One of Dressed’s big plot twists–it’s got at least two, maybe three depending on how you want to count the minor ones (because then there are plenty of minor “twists”)–involves a transsexual person. Dressed to Kill is exploitation. It’s gorgeous, it’s got sometimes A list stars, but it’s exploitation. Yet when De Palma brings in gender dysphoria, it doesn’t seem like he’s using it as a punchline. Because he butchers what he’s doing with it, bringing in multiple personalities and whatnot. The script is really, really stupid. It’s hard to explain how unintentionally stupid Dressed to Kill can get.

And not when De Palma’s intending it either. He has quite a few split screen shots in the film, which works in maybe two cases, but never with Dickinson. Dickinson has the split screen shots to remember something sexual or somehow related to sex. Given how little material De Palma actually gives Dickinson to work with in the script, her performance is incredibly impressive.

But De Palma doesn’t direct the actors poorly. He often directs them quite well. Everyone gets good direction. Even Dennis Franz. It’s just Franz is one step too far. Dressed to Kill’s fairytale New York City clashes with Franz’s lounge lizard detective.

Allen’s decent throughout, occasionally downright excellent. Dickinson’s good. The script does her no favors and neither does Greenberg’s editing (everything else he can edit, but not Dickinson’s reaction and pensive close-ups), but she’s good. Caine’s fine. De Palma doesn’t really give him a lot to do. He meanders through the film.

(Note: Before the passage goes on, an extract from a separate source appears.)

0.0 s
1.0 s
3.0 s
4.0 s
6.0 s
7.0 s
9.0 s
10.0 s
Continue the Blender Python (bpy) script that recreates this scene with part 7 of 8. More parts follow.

Gordon’s good. He’s really likable. The likable part is more important. Once he and Allen are hanging out, there’s this strange lack of sexual energy, like only the adults in De Palma movies get to be sex-crazed. And they’re mostly all sex-crazed and De Palma wants to talk about it. A De Palma scripted interchange between a sex worker and a therapist is simultaneously cringe-inducing and mesmerizing.

Dressed to Kill is, overall, cringe-inducing and mesmerizing. It looks beautiful. It sounds beautiful. It’s just vapid. Sometime in the second act, it seems like it might get a little less vapid.

It doesn’t. But it still moves pretty well. There’s an unfortunate false ending, coming after some of the biggest third act problems, but the quality of the filmmaking–and Allen’s performance–gets it through. And brings up the film a bit.

A bit is a lot for Dressed to Kill.

Perfect Witness (1989, Robert Mandel)

Perfect Witness is a standard TV movie, even if it was on HBO (I’m not sure what got it on HBO even… language, maybe?), even if it does have a great cast. During the opening credits, it’s names like Brian Dennehy, Stockard Channing, Delroy Lindo, Joe Grifasi, and Aidan Quinn. Robert Mandel directed it. It should have been better, instead of just the standard TV movie (lengthy–four to five month–present action and more complicated plot, though I don’t know why legal TV movies have always had complicated plots… it’s not like TiVo has been around forever).

Mandel does a so-so job. He disguises Toronto quite well for New York, but the TV movie is not something he’s suited for. He’s only got one really nice moment in the whole thing, which is disappointing, especially since Brad Fiedel does the score and Fiedel can always deliver good moments. The score’s nice, better than the movie deserves, but there just isn’t the material for Fiedel to strengthen.

Quinn’s fantastic. The movie works because of his performance, nothing else. Dennehy is okay, good in parts, but his character is practically a villain, which Dennehy isn’t playing. Channing is okay too, but unimpressive in the emotional female role. Lindo and Grifasi both have small, nice parts. The only important lousy performance is Laura Harrington as Quinn’s wife. She’s real bad.

I suppose there have to be other TV movies like Perfect Witness out there, completely competent time wasters with better-than-they-deserve casts, but I was really expecting something from Mandel and Dennehy, who’d worked together just a few years before on F/X. And not having a Grifasi and Dennehy reunion (they played Mutt and Jeff cops together in F/X) is just tragic.